Settings
The Settings page consolidates system-wide configuration into a single form. Changes take effect after clicking Save Settings.
Rate Limiting
Global rate limits protect the gateway and upstream providers from excessive traffic. Three limits can be configured:
| Setting | Default | Description |
|---|---|---|
| Requests per Minute | 60 | Maximum requests per minute across all clients |
| Requests per Hour | 1,000 | Maximum requests per hour |
| Tokens per Minute | 100,000 | Maximum total tokens processed per minute |
These are system-wide defaults. Per-provider and per-API-key rate limits (configured elsewhere) override these values for their respective scopes.
Caching
The gateway includes a semantic cache that stores and reuses responses for similar prompts, reducing latency and cost.
| Setting | Default | Description |
|---|---|---|
| Enabled | Yes | Toggle semantic caching on or off |
| TTL (seconds) | 3,600 | How long cached responses remain valid |
| Similarity Threshold | 0.95 | Minimum cosine similarity for a cache hit (0.0 to 1.0) |
A higher similarity threshold (closer to 1.0) requires prompts to be nearly identical for a cache hit. A lower threshold allows more variation but increases the risk of returning a response to a slightly different question.
Default Routing Strategy
Select the system-wide default routing strategy. This applies to any request that does not match a specific routing rule on the Routing page.
Available strategies:
- Priority
- Round Robin
- Weighted
- Least Latency
- Least Cost
- Free Tier First
- Task Optimized
- Cost Optimized
- Failover
See the Routing Configuration page for detailed descriptions of each strategy.
Allowed Providers
Select which provider types are available for use in the gateway. Unchecked providers cannot be added or activated. The full list of available provider types:
openai, anthropic, google, azure, bedrock, cohere, mistral, deepseek, groq, together-ai, fireworks, xai, cerebras, sambanova, replicate, elevenlabs, stability
Leave all checked to allow any provider type.
Allowed Models
Restrict which model IDs can be used through the gateway. Enter one model ID per line (e.g. gpt-4, claude-3-opus). Leave the field empty to allow all models.
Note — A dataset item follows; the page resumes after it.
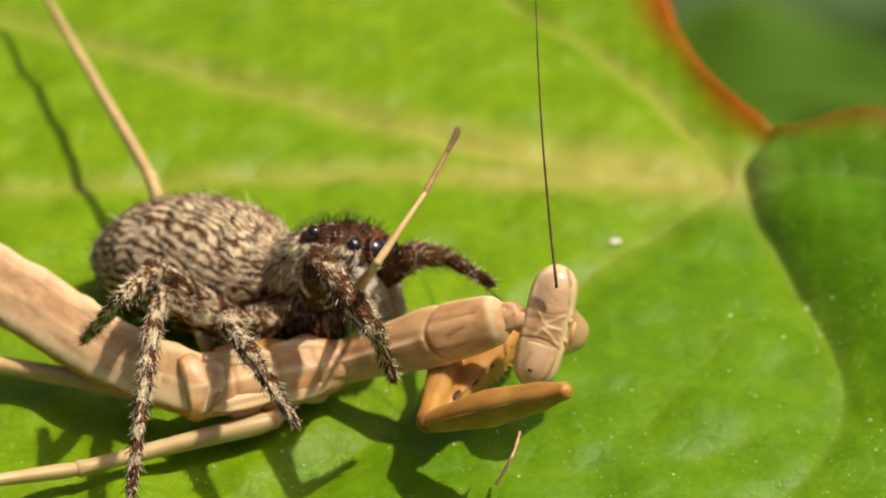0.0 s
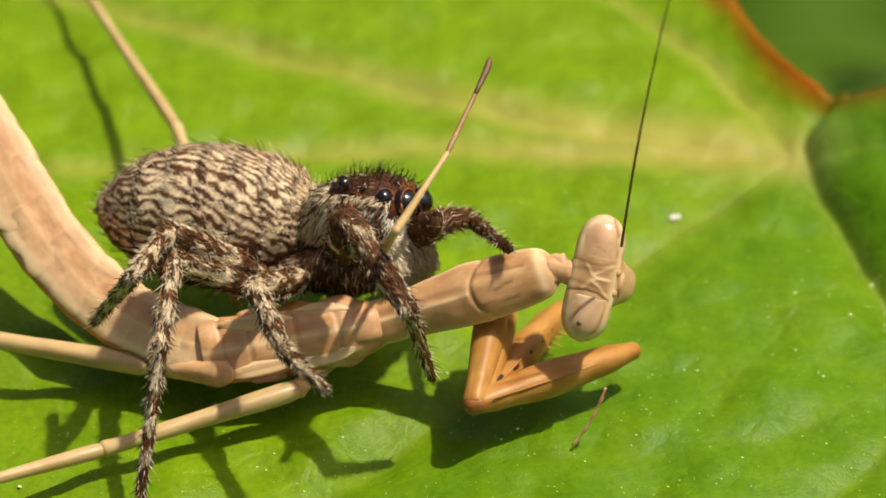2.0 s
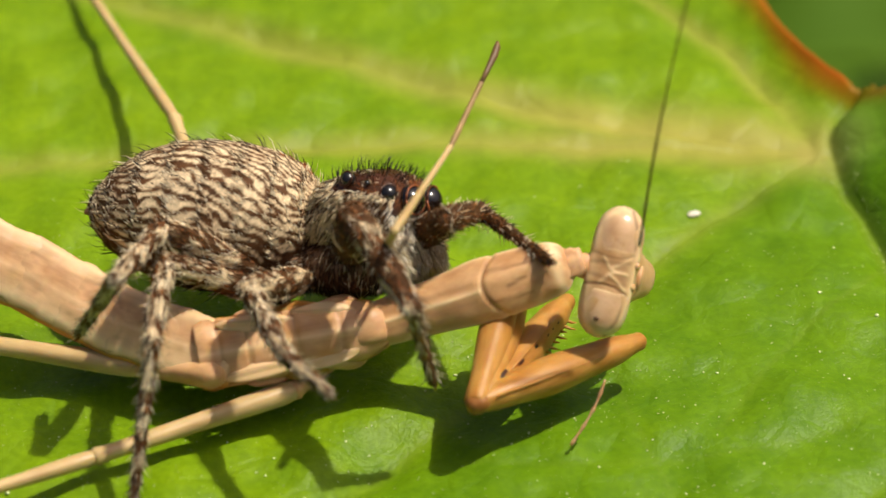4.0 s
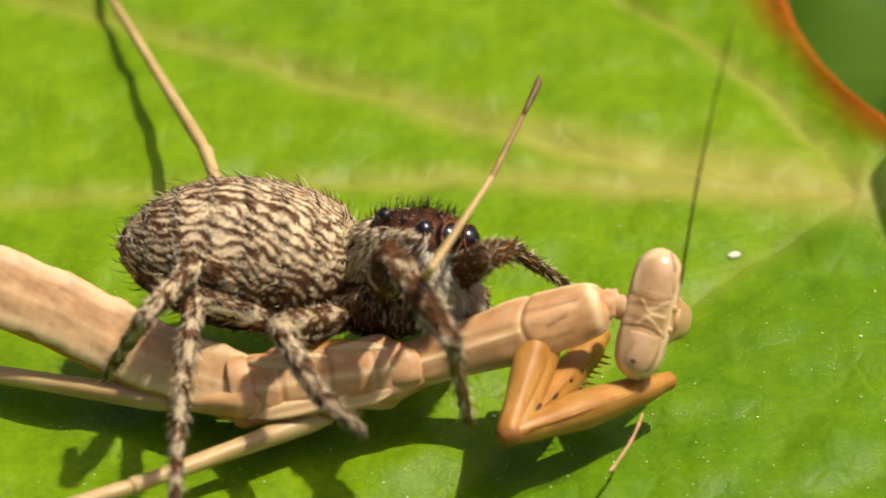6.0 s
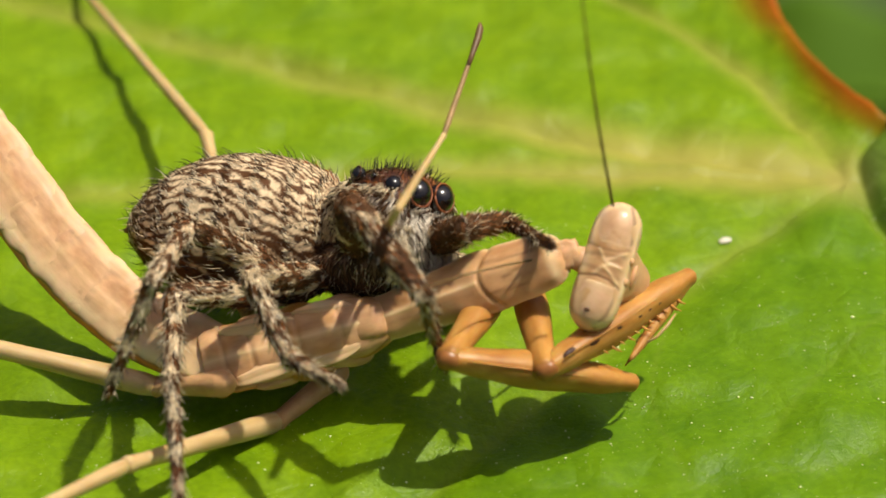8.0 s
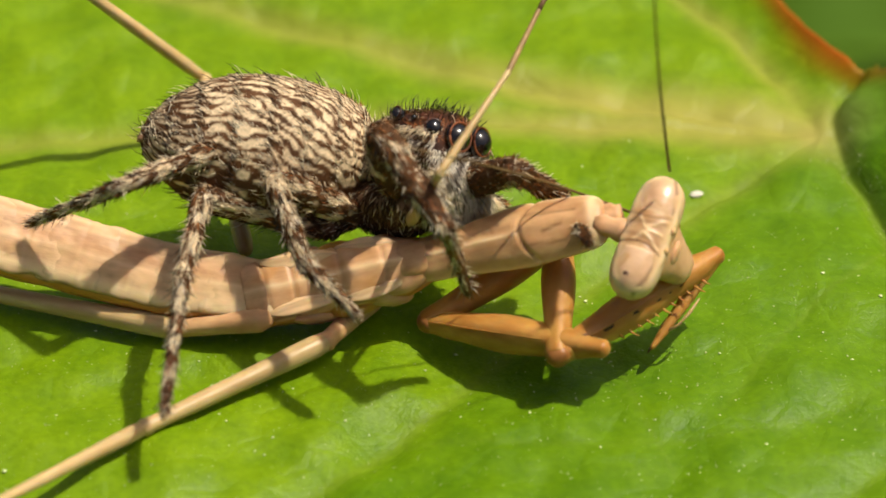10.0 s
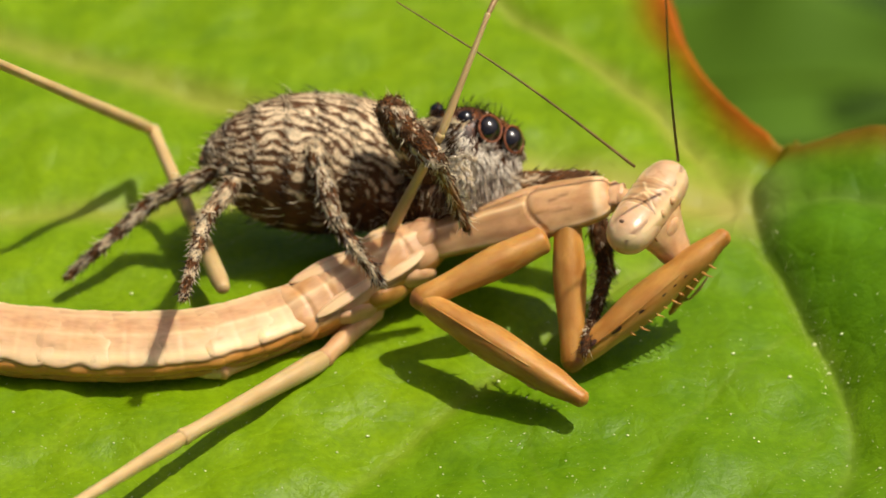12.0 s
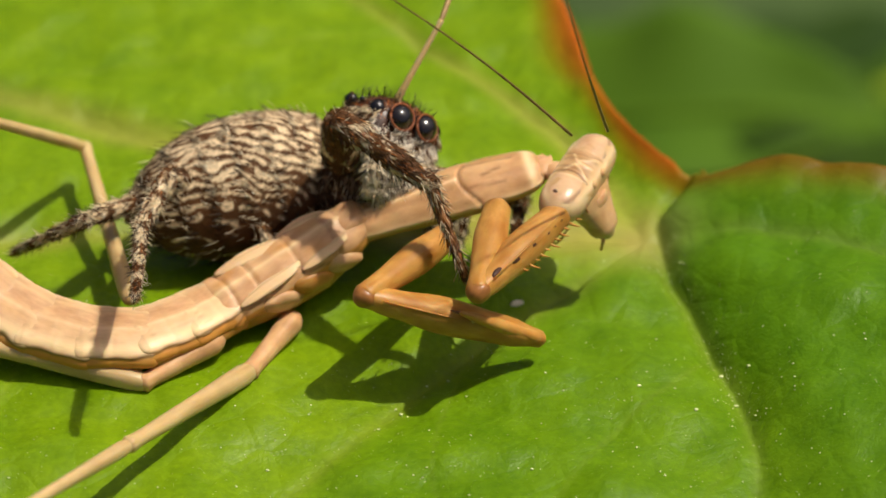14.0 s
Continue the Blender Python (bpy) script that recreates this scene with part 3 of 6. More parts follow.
SPIDER_LEG_1 += [
    (8.5, (-2.30, -4.23, 5.17), (-1.00, -6.30, 4.26), (-0.53, -6.26, 2.21)),
    (9, (-1.86, -4.34, 4.85), (-0.62, -6.44, 3.94), (-0.13, -6.00, 1.95)),
    (11.5, (-0.81, -0.15, 4.26), (0.33, -2.48, 4.30), (0.79, -2.11, 2.28)),
    (12.5, (0.58, 2.57, 4.35), (1.59, 0.24, 4.89), (2.24, 0.70, 2.95)),
    (13.5, (0.83, 2.41, 4.44), (2.19, 0.19, 4.40), (2.71, 1.15, 2.61)),
    (14, (1.66, 1.91, 4.40), (3.58, 0.19, 4.06), (4.30, -0.60, 2.25)),
]
SPIDER_LEG_2 = [
    (0, (-3.10, -5.33, 2.81), (-2.36, -7.07, 2.99), (-1.61, -8.58, 2.80)),
    (1, (-3.57, -5.43, 3.54), (-2.99, -7.23, 3.33), (-2.24, -8.73, 3.61)),
    (3, (-3.79, -5.40, 3.28), (-3.10, -7.16, 3.09), (-2.16, -8.56, 3.25)),
    (6.3, (-4.05, -5.16, 3.45), (-3.32, -6.90, 3.25), (-2.45, -8.33, 3.55)),
    (6.5, (-4.35, -5.03, 3.57), (-3.66, -6.80, 3.61), (-2.79, -8.25, 3.78)),
    (7, (-4.64, -4.64, 3.38), (-3.84, -6.37, 3.35), (-2.91, -7.77, 3.60)),
    (7.5, (-5.02, -4.50, 3.78), (-4.25, -6.06, 3.00), (-3.09, -7.27, 3.29)),
]
SPIDER_LEG_2 += [
    (8.5, (-4.54, -4.53, 3.69), (-3.84, -6.04, 2.78), (-2.94, -7.43, 3.18)),
    (9, (-4.13, -4.56, 3.47), (-3.53, -6.18, 2.67), (-2.64, -7.57, 3.09)),
    (11.5, (-2.43, 0.67, 2.97), (-2.18, -1.13, 2.41), (-1.35, -2.10, 1.30)),
    (12.5, (-0.96, 2.23, 3.15), (-0.37, 0.57, 2.43), (0.55, -0.85, 2.53)),
    (13.5, (-0.75, 2.02, 3.16), (-0.21, 0.22, 2.89), (0.48, -1.30, 3.20)),
    (14, (-0.87, 3.35, 2.90), (-0.19, 2.18, 1.57), (0.63, 0.70, 1.42)),
]
SPIDER_LEG_3 = [
    (0, (-4.59, -4.73, 3.10), (-4.76, -6.91, 2.84), (-4.91, -9.89, 1.99)),
    (1, (-5.30, -4.61, 3.79), (-5.57, -6.58, 2.86), (-5.78, -9.37, 1.51)),
    (3, (-5.51, -4.74, 3.39), (-5.62, -6.93, 3.28), (-6.09, -8.44, 0.61)),
    (6.3, (-5.79, -4.26, 3.43), (-5.96, -6.40, 2.94), (-5.95, -9.45, 2.42)),
    (6.5, (-6.01, -4.64, 3.46), (-6.05, -6.82, 3.17), (-5.88, -9.91, 3.15)),
    (7, (-6.19, -4.20, 3.05), (-6.11, -6.38, 2.77), (-6.04, -9.47, 2.56)),
    (7.5, (-6.60, -4.32, 3.05), (-6.48, -6.51, 2.80), (-5.99, -9.56, 2.54)),
]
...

This acts as an allowlist — only models listed here will be routable. Combined with per-provider model registrations, this gives you two layers of control over which models are accessible.
SSO Configuration
Single Sign-On can be enabled and configured directly from the Settings page. Toggle Enable Single Sign-On and select a provider:
OIDC (OpenID Connect)
| Field | Description |
|---|---|
| Issuer URL | The OIDC discovery endpoint (e.g. https://accounts.google.com) |
| Client ID | OAuth client identifier |
| Client Secret | OAuth client secret (leave blank to keep the current value) |
| Scopes | Space-separated OIDC scopes (default: openid email profile) |
SAML 2.0
| Field | Description |
|---|---|
| IdP SSO URL | The identity provider’s single sign-on entry point |
| IdP Entity ID | The issuer identifier from your identity provider |
| IdP Signing Certificate | The X.509 certificate in PEM format used to verify SAML assertions |
SIEM Integration
Export audit logs to an external Security Information and Event Management system. Select a SIEM type and configure the connection:
| SIEM Type | Endpoint Example |
|---|---|
| Splunk HEC | https://splunk:8088/services/collector |
| Elasticsearch / ELK | https://elasticsearch:9200 |
| Webhook | https://webhook.example.com/audit |
Additional fields:
- Auth Token — Authentication credential for the SIEM endpoint
- Batch Size — Number of events per batch (1 to 1,000; default: 100)
Use the Test Connection button to verify connectivity before saving. The test result displays inline as “Connection successful” or “Connection failed.”
Saving Changes
All settings on this page are saved atomically via PUT /api/admin/settings. The Save Settings button is disabled while a save is in progress to prevent duplicate submissions.